Isle of Sark
We set off to Sark, not really sure what I was going to find, but what a lovely surprise when we arrived after a short flight from Gatwick to Guernsey, then a 50-minute ferry to Sark.
I did know there were no cars, just tractors, 96 of them, bikes, and the occasional electric trike. The population is about 600 come or go a few, but what a peaceful, charming place.
It does take a few minutes to adjust to the fact that you have to bike or walk anywhere. The bike shop is very helpful, just remember to lock them up! No the don’t get stolen, then get borrowed, so I’m told…
I was staying at the Stocks hotel about 5 minutes from the main street, if you can call it that. Downhill through the meadow is a quiet dusty track, past a couple of shops, a bakery and a restaurant. A fabulous makeover for a beautiful house, the current owners have spent a lot of money renovating the hotel. Its many rooms are nicely decorated, the bistro and restaurants offer modern up to date food (new chef Byron has only been at the helm for a few weeks) and a swimming pool complete with a water slide for the kids.
The grounds are small, but well looked after, the staff charming, polite if slightly nervous.
Breakfast has a good offering, from the full works to woodland mushrooms on toast. Unfortunately, I did not get a chance to eat dinner, just a light lunch or local brill with a few slightly undercooked vegetables. I did have a Ploughman’s the size of 2 main courses that included 3 kinds of cheese, fish mousse, bread, pickles, fruit, all very nice. Paul, the manager and part-owner, Byron the chef and all the staff, could not have been more helpful, so my thanks to them, nothing was a problem. We filmed the last piece to camera with some of the people I had met.
We then spent hours filming pieces to camera, falling off bikes, and eating some great food.
Two delicious meals at Tides Bistro in the main avenue, including Risotto Nero with squid and scallops and calves liver, not a combination I have cooked, but worked well apart from the raw cabbage sprinkled over.
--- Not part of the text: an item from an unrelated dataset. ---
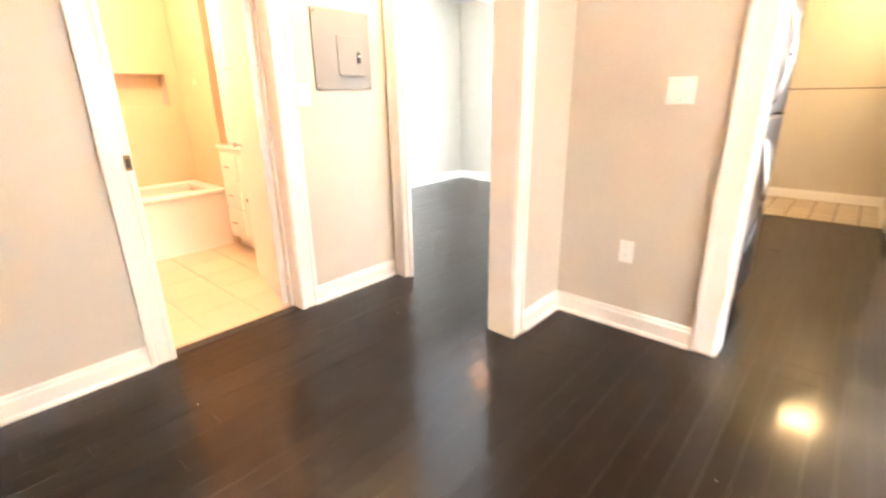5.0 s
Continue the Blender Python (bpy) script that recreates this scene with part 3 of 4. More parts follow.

And our final meal at the Aval du Creux hotel, very smart and brand new. I ate scallops and black pudding, then lobster and herbs, finishing with a very light cheesecake. Again, nicely cooked and presented well with charming staff.
Julie from the tourist board met us as 3 tractors and took all our bags, then off for a quick lunch at The bistro (Julie’s sister) of scallops and Chorizo, very good indeed, impeccable scallops and lovely coffee.
My thanks also go to John, Bo (Jack Russel) Graham for taking us fishing for scallops and jumping back into the water to film some underwater shots. He also made us ceviche of bass and scallops on the boat on the way back to harbour, how wonderfully fresh.
Andrew for his Bean Jar, recipe below, a simple Sark dish of haricot beans, pork shoulder or trotter, bay leaves, onion and water, then cooked for 10 -12 hours, how delicious it was. Elsie cooked me a Gache Melee Bramley apple suet cake with thick unpasteurised island cream; how delicious it was. Alex and Helen (owners of the Stocks) kindly lent us their house, orchard, and garden to film these unusual Sark dishes.
Zoe, the secretary at the Autumn fair, let us film the awards being presented and then let me taste many cakes, scones and biscuits.
I discovered that driver Phillip and George, who loves vanilla ice cream, found the lovely horse and let us film it around the island. His patience was amazing.
I cooked John’s Sark scallops with Bramley apple sauce and black pudding for my guests to say thank you, all washed down with Jim’s local ginger wine.
What gem of a place, and I implore you to take the short trip from Guernsey and spend a night or two here. It’s worth it just for the fact that there are no cars, no street lights, and the tractors stop between the hours of 10 pm to 6 am. Apart from the doctor!!